The project is also aimed at others who are struggling to cope with their own
experiences, especially those that may not recognise that they are being
subjected to sexual exploitation.
He says sports bodies had in the past shied away from acknowledging sexual
violence in sport, and had not been proactive in working with the survivors of
that abuse. The VOICE project was changing that by prioritising the views and
personal histories of survivors.
NWG's Kevin Murphy said it was important having people trained and competent in
recognising what abuse in sport is. Murphy added:- "It is all about having an open and
honest culture so if something isn't right it is easily identifiable. A lot of the children themselves won't
tell, so it is all about the coaches and parents being aware of the signs."

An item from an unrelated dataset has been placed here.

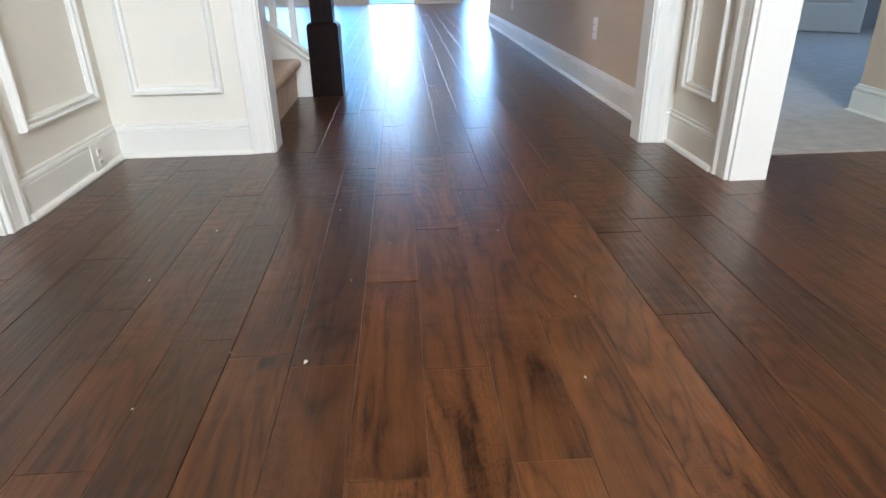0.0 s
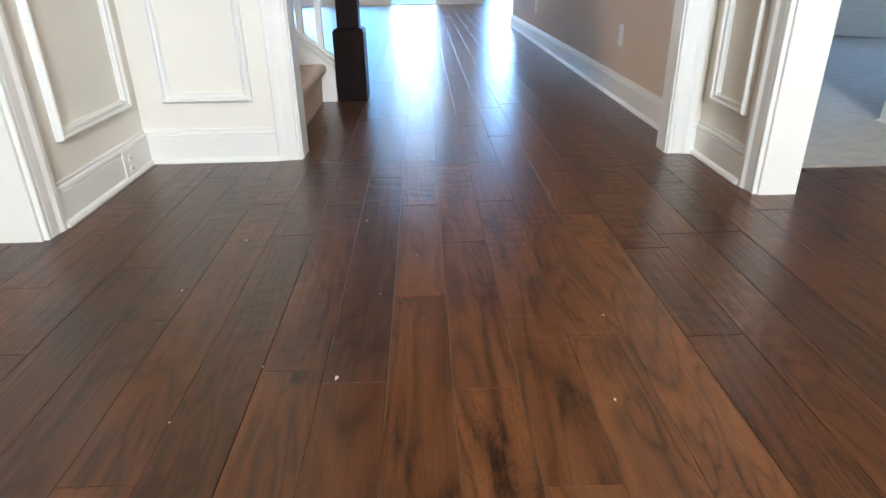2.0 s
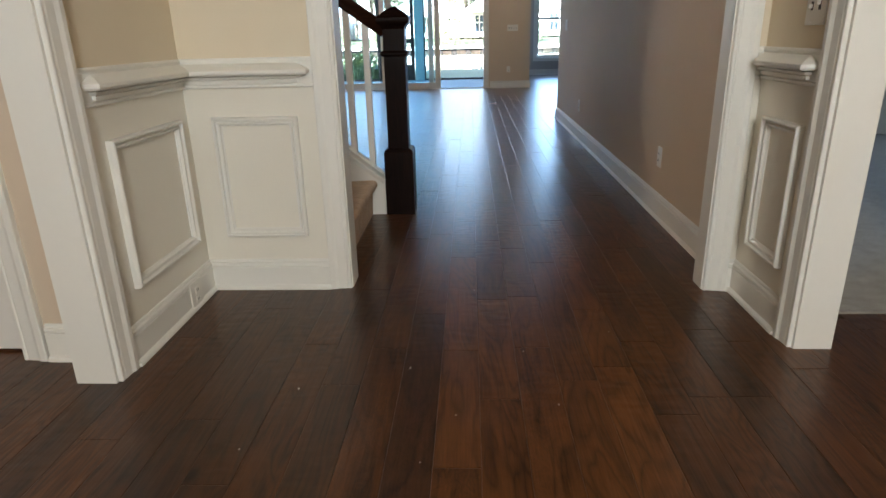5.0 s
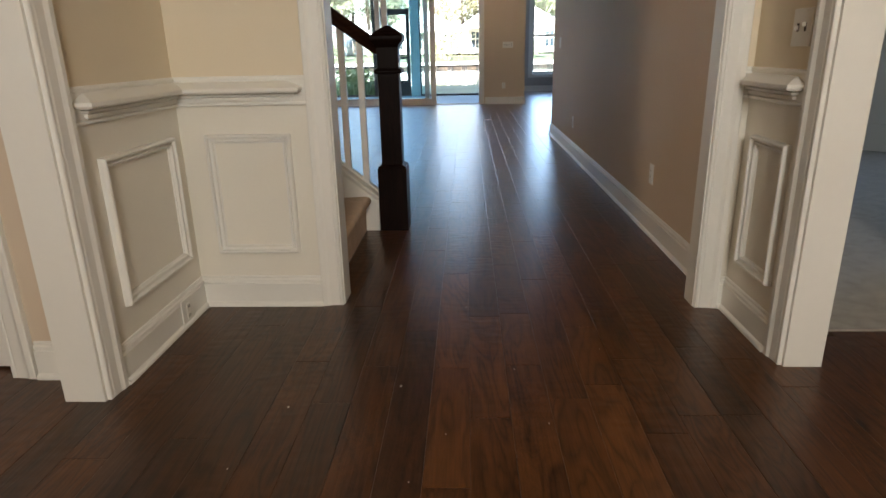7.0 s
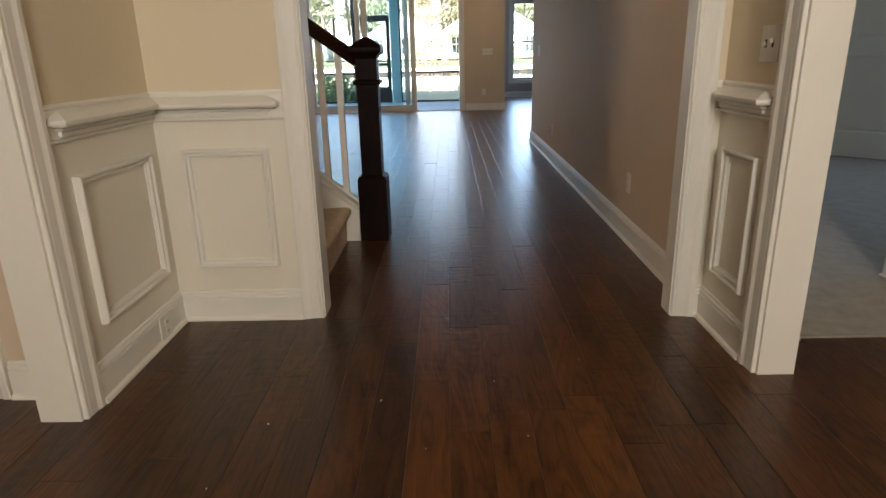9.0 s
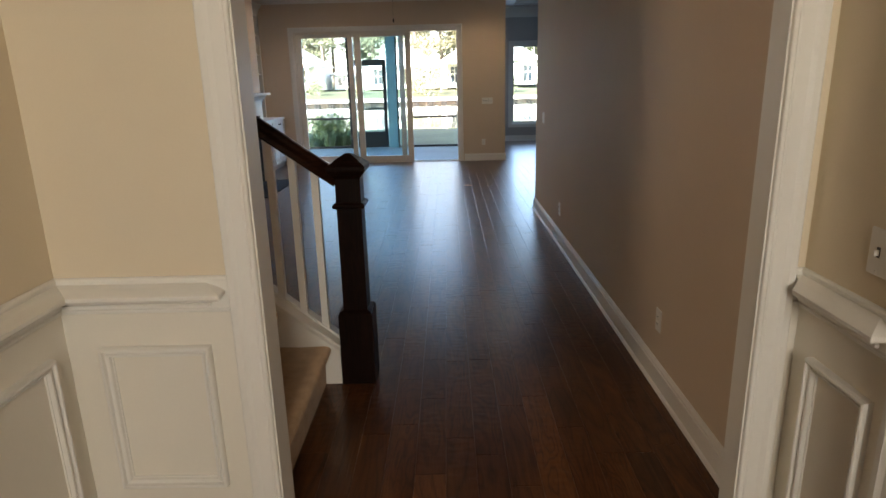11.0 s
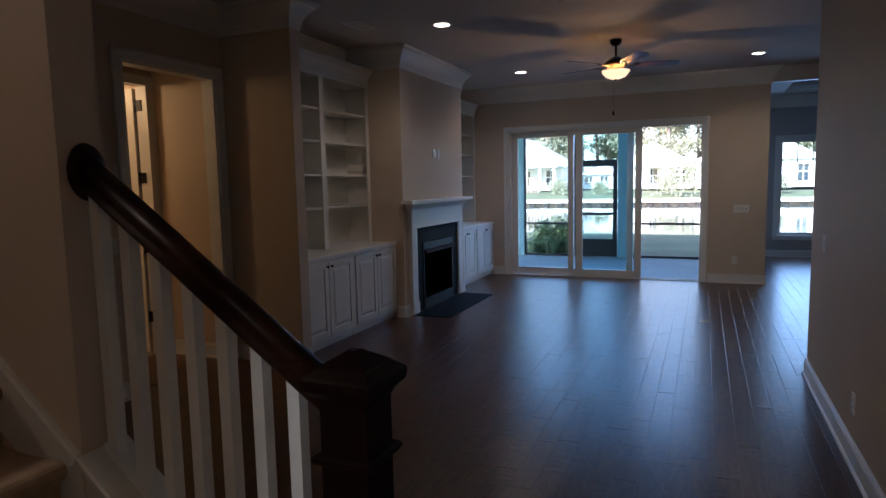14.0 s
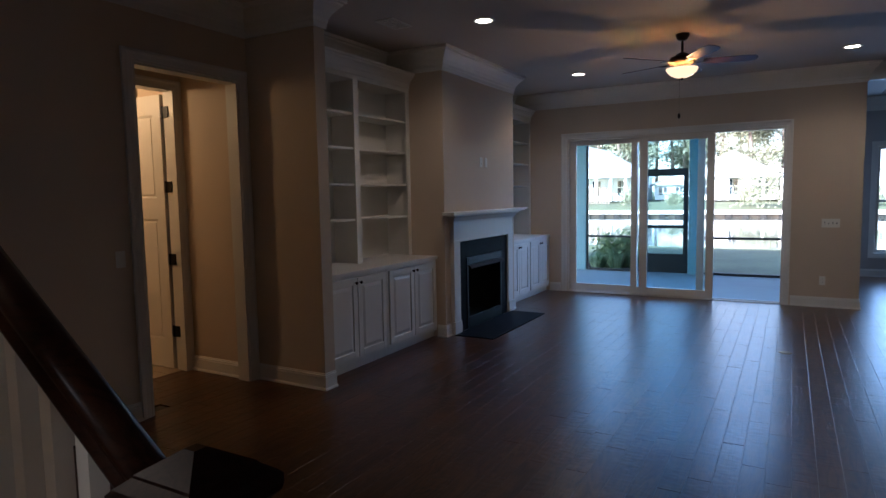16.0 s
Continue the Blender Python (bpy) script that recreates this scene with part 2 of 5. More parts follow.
def mat_glow(name, colour, strength):
    m, nodes, links, b = nodes_of(name)
    b.inputs["Base Color"].default_value = (*colour, 1)
    b.inputs["Emission Color"].default_value = (*colour, 1)
    b.inputs["Emission Strength"].default_value = strength
    b.inputs["Roughness"].default_value = 0.4
    return m


WALL = mat_plain("beige_wall_paint", (0.65, 0.535, 0.41), 0.62, spread=0.03, fine=140, bump=0.12, depth=0.0008, spec=0.3)
# greyer copy of the beige paint, cool daylight tint put into its colour
COOL_WALL = mat_plain("cool_daylight_wall_paint", (0.48, 0.46, 0.44), 0.62, spread=0.03, fine=140, bump=0.12, depth=0.0008, spec=0.3)
TRIM = mat_plain("white_trim_paint", (0.78, 0.765, 0.71), 0.40, spread=0.02, fine=45, bump=0.06, depth=0.0006)
PANEL = mat_plain("cream_wainscot_paint", (0.775, 0.74, 0.65), 0.42, spread=0.025, fine=90, bump=0.1, depth=0.0006)
ENTRY_WALL = mat_plain("sand_wall_paint", (0.72, 0.63, 0.48), 0.6, spread=0.03, fine=140, bump=0.12, depth=0.0008, spec=0.3)
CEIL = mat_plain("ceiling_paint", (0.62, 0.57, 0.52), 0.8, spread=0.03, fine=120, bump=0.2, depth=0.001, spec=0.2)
DOORPAINT = mat_plain("white_door_paint", (0.78, 0.76, 0.71), 0.40, spread=0.02, fine=70, bump=0.06, depth=0.0006)
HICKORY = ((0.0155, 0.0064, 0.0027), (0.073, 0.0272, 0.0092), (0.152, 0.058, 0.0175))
# these two carry the floor's bright and dim parts besides plank colour
AMBER_LIT = ((0.022, 0.0085, 0.0034), (0.110, 0.043, 0.0142), (0.21, 0.082, 0.025))
SMOKED_DIM = ((0.0115, 0.0056, 0.0028), (0.048, 0.0198, 0.0078), (0.102, 0.042, 0.0148))
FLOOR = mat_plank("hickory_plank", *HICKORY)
FLOOR_AMBER_LIT = mat_plank("amber_lit_plank", *AMBER_LIT)
FLOOR_SMOKED_DIM = mat_plank("smoked_dim_plank", *SMOKED_DIM)
FLOOR_FAR = mat_plank("hickory_plank_joined", *HICKORY, island=True)
FLOOR_DARK = mat_plank("dark_hickory_plank", (0.013, 0.0066, 0.0038), (0.055, 0.0235, 0.011), (0.11, 0.046, 0.0195), checks=1.0)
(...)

Mr Murphy said abuse in sport often had a long-term effect on individuals who
might bottle it up and then, 10-15 years later when it finally comes out,
experience an outpouring of grief and emotion.
The culture of sport can often be part of the problem because it is not always
conducive to speaking out about problems - coupled with the extreme sensitivity
and stigma attached to sexual victimisation. Murphy commented:- "We ask ourselves what damage that abuse has done to the person through
that time and how it has affected their lives and their ability to participate
in sport or society... It can be like dropping a penny in a puddle; the
ripple effect can reverberate very wide for generations."